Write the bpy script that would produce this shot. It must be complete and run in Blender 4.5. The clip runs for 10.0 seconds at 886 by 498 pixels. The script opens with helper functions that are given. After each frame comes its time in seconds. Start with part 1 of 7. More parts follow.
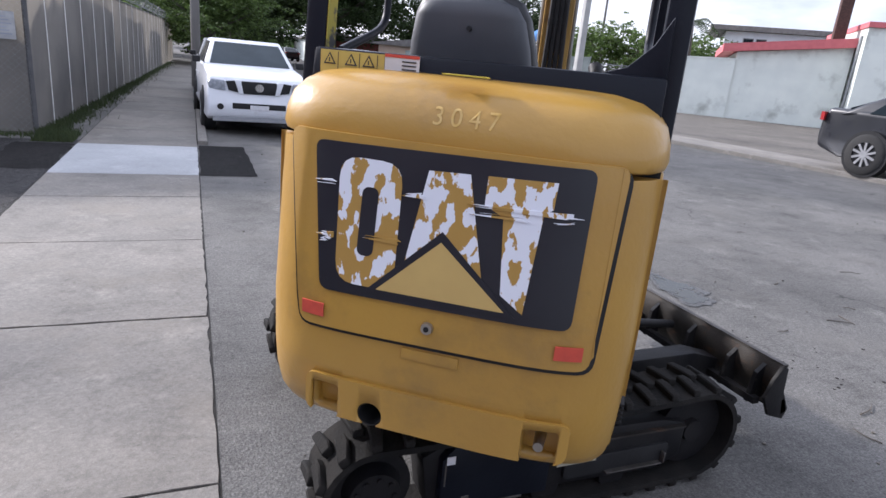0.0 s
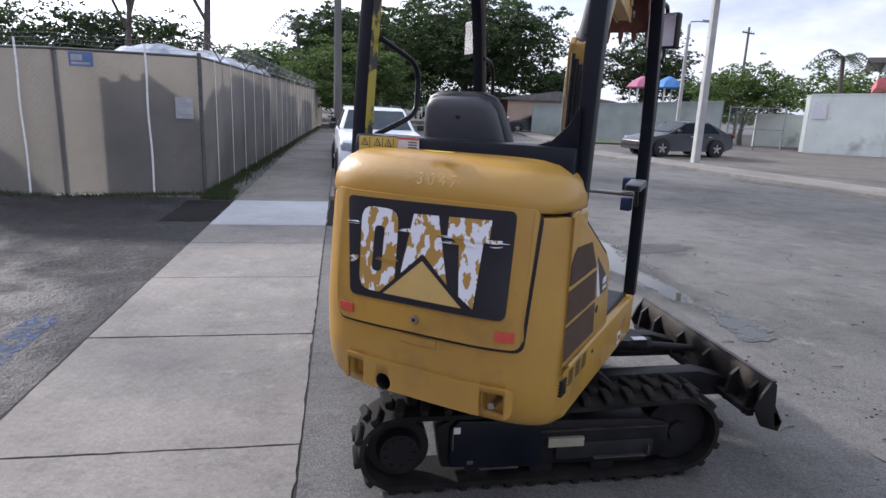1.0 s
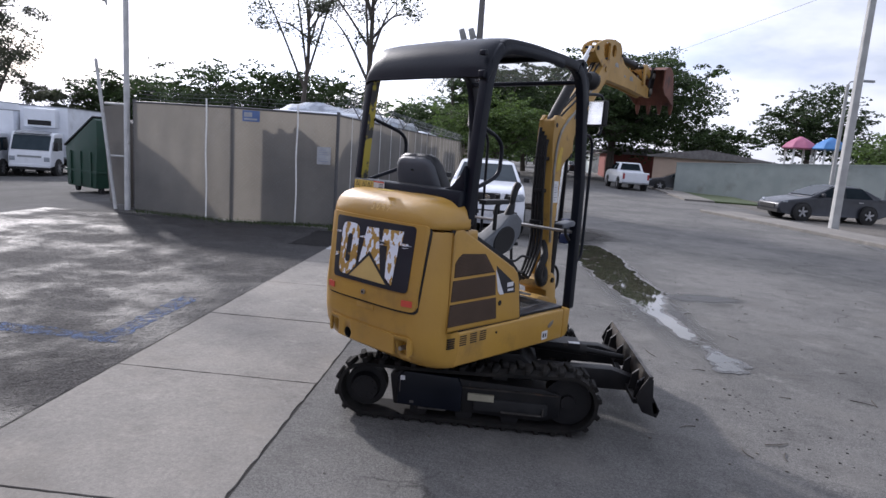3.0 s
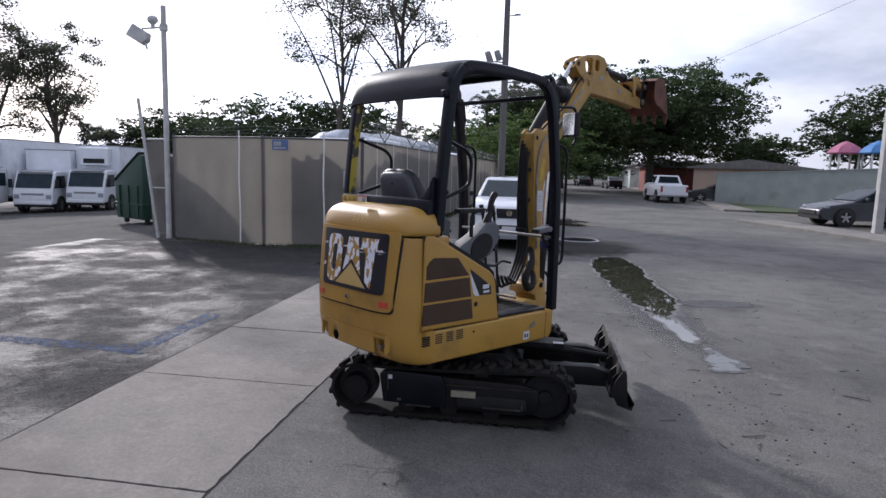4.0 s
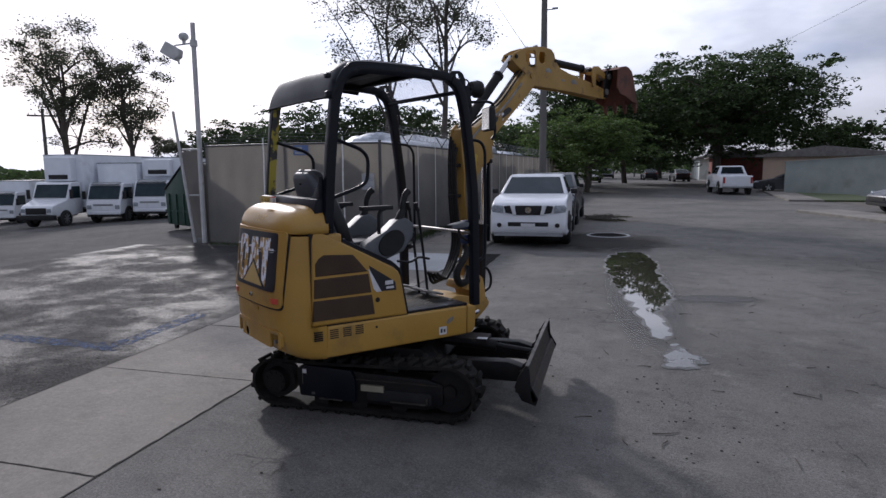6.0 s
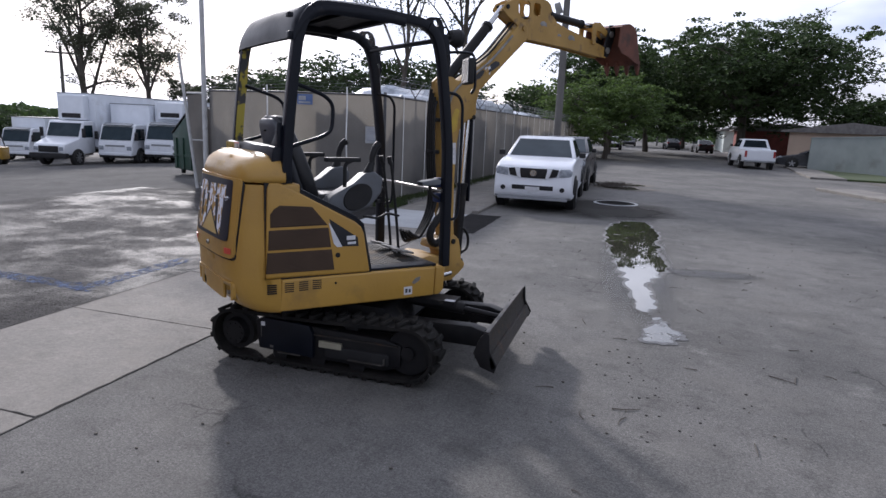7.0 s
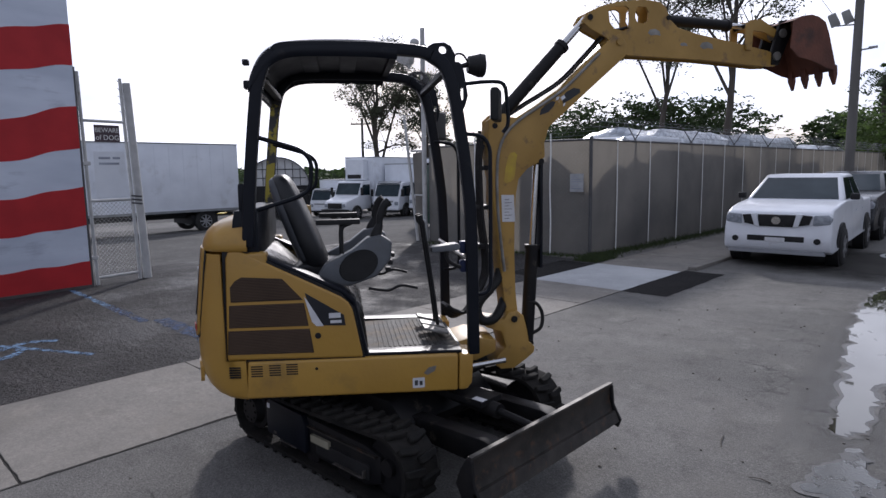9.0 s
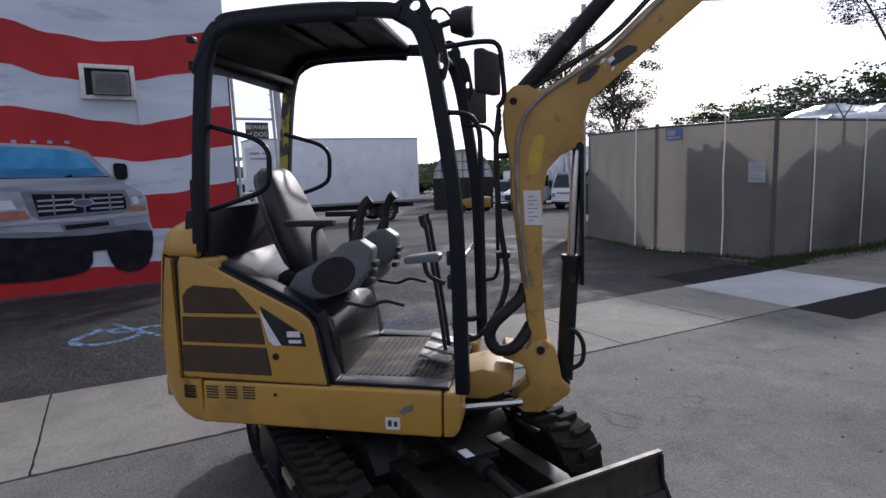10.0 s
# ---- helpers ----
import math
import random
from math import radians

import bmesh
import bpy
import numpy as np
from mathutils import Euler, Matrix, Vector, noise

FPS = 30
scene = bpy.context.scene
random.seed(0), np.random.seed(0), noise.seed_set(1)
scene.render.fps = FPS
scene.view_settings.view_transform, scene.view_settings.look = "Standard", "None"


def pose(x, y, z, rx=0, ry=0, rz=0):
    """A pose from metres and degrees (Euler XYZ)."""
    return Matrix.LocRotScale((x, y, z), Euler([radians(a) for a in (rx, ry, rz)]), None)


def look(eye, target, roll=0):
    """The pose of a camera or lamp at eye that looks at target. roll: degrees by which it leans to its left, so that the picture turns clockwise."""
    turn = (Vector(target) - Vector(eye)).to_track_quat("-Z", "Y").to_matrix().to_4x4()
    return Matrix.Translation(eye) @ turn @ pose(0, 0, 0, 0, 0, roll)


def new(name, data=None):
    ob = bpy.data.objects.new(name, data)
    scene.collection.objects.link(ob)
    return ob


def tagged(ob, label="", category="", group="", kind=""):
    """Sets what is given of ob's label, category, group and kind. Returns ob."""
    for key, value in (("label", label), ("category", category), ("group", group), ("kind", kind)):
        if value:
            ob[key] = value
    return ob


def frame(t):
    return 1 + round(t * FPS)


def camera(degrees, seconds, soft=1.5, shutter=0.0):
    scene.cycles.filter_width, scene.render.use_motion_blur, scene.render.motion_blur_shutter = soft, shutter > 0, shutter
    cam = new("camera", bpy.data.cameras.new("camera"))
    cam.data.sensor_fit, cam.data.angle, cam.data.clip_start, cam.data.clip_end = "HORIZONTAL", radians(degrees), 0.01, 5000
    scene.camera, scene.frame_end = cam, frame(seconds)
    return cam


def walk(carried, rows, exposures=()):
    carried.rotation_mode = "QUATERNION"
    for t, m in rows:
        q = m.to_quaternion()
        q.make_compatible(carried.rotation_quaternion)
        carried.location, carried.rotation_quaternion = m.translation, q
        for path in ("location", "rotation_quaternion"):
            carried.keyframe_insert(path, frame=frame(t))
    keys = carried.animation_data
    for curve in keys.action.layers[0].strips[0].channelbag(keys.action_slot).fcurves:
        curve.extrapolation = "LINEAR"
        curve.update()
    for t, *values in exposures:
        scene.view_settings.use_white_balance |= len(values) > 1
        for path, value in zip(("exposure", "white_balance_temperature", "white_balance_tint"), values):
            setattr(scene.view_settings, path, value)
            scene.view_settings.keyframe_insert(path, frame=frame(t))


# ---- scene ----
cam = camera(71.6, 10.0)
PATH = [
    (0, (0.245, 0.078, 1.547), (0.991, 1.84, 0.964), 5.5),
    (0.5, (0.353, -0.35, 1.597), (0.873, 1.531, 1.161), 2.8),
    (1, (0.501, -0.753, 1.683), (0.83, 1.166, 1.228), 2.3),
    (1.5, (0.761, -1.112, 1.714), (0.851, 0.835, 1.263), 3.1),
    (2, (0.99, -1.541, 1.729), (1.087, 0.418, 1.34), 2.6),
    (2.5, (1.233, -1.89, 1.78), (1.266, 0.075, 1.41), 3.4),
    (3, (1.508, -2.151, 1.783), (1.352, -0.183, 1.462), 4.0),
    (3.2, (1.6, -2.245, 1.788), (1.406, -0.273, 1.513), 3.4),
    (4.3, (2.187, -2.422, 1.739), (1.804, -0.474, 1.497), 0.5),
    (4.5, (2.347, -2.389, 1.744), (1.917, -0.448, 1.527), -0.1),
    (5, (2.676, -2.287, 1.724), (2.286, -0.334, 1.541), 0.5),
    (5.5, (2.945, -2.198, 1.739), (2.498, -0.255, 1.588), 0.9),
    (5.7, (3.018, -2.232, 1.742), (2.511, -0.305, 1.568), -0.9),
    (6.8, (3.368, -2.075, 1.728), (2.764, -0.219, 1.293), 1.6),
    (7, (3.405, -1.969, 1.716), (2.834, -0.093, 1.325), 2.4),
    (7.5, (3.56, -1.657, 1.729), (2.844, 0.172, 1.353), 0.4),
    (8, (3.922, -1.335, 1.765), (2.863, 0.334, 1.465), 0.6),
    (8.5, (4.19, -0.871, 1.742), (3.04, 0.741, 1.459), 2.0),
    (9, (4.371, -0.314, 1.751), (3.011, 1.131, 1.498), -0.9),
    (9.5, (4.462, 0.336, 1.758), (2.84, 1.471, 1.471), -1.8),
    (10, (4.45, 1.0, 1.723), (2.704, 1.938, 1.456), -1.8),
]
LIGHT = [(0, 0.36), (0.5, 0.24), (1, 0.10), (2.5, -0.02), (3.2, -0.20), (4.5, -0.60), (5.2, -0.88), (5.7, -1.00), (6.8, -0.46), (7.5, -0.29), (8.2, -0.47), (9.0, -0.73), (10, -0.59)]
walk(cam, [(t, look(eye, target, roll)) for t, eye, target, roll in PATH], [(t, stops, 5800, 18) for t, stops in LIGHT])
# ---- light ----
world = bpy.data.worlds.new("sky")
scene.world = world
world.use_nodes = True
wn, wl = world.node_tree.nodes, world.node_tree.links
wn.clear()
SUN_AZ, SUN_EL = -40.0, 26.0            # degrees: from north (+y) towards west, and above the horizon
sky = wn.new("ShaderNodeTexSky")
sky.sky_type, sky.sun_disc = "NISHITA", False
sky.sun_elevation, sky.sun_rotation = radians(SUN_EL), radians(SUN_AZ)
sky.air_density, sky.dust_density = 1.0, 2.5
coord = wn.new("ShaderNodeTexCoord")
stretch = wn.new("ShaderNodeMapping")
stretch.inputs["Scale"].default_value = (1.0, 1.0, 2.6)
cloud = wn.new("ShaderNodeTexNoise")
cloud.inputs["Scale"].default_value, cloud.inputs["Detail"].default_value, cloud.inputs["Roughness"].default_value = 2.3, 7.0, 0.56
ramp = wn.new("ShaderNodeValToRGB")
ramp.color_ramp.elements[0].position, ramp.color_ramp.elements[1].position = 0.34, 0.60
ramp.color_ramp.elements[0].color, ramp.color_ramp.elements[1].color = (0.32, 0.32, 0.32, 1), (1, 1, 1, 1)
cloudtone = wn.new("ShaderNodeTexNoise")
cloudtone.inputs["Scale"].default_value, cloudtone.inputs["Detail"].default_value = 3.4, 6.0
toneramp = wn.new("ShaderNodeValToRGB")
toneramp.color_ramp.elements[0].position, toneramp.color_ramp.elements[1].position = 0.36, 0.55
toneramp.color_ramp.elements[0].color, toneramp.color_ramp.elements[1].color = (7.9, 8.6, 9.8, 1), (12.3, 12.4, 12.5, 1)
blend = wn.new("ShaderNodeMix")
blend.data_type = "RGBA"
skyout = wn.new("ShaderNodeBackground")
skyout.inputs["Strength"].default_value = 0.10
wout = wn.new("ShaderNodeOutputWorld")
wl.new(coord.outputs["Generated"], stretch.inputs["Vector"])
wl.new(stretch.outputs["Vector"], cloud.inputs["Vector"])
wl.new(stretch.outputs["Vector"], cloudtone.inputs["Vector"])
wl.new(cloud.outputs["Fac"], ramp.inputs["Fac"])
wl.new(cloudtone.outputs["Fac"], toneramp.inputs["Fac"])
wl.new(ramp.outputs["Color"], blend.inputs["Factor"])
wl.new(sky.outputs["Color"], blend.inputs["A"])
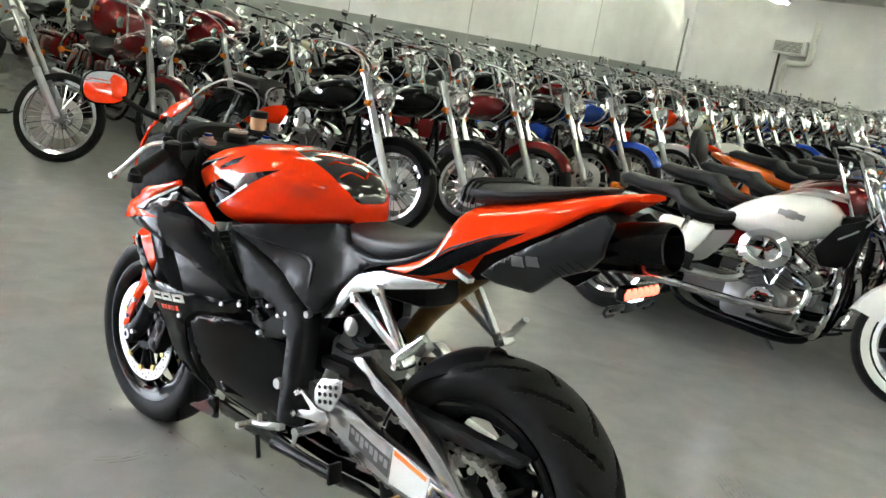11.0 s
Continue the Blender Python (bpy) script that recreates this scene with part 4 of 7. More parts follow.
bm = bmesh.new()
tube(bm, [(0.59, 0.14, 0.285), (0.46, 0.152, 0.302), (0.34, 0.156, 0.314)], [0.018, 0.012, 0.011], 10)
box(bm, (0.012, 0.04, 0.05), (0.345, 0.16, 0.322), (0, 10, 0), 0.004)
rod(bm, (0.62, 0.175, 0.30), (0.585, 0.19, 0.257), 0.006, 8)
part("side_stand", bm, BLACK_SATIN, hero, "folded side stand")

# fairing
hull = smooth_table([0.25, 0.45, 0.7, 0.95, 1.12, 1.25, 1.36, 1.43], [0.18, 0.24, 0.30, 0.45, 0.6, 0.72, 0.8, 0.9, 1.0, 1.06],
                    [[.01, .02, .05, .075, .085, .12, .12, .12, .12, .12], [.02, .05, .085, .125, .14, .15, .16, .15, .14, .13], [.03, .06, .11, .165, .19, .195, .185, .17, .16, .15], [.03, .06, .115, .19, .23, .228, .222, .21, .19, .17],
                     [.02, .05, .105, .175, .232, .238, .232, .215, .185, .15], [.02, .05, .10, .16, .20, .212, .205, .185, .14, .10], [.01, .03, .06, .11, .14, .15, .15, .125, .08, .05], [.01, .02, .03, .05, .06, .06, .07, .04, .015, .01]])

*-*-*

Problem to solve: Repeat the lines exactly as they stand, from the opening line of the data through the line with "import numpy as np". Pictures stay out of the copy.

Final result:
Write the bpy script that would produce this shot. It must be complete and run in Blender 4.5. The clip runs for 10.0 seconds at 886 by 498 pixels. The script opens with helper functions that are given. After each frame comes its time in seconds. Start with part 1 of 7. More parts follow.
0.0 s
1.0 s
3.0 s
4.0 s
6.0 s
7.0 s
9.0 s
10.0 s
# ---- helpers ----
import math
import random
from math import radians

import bmesh
import bpy
import numpy as np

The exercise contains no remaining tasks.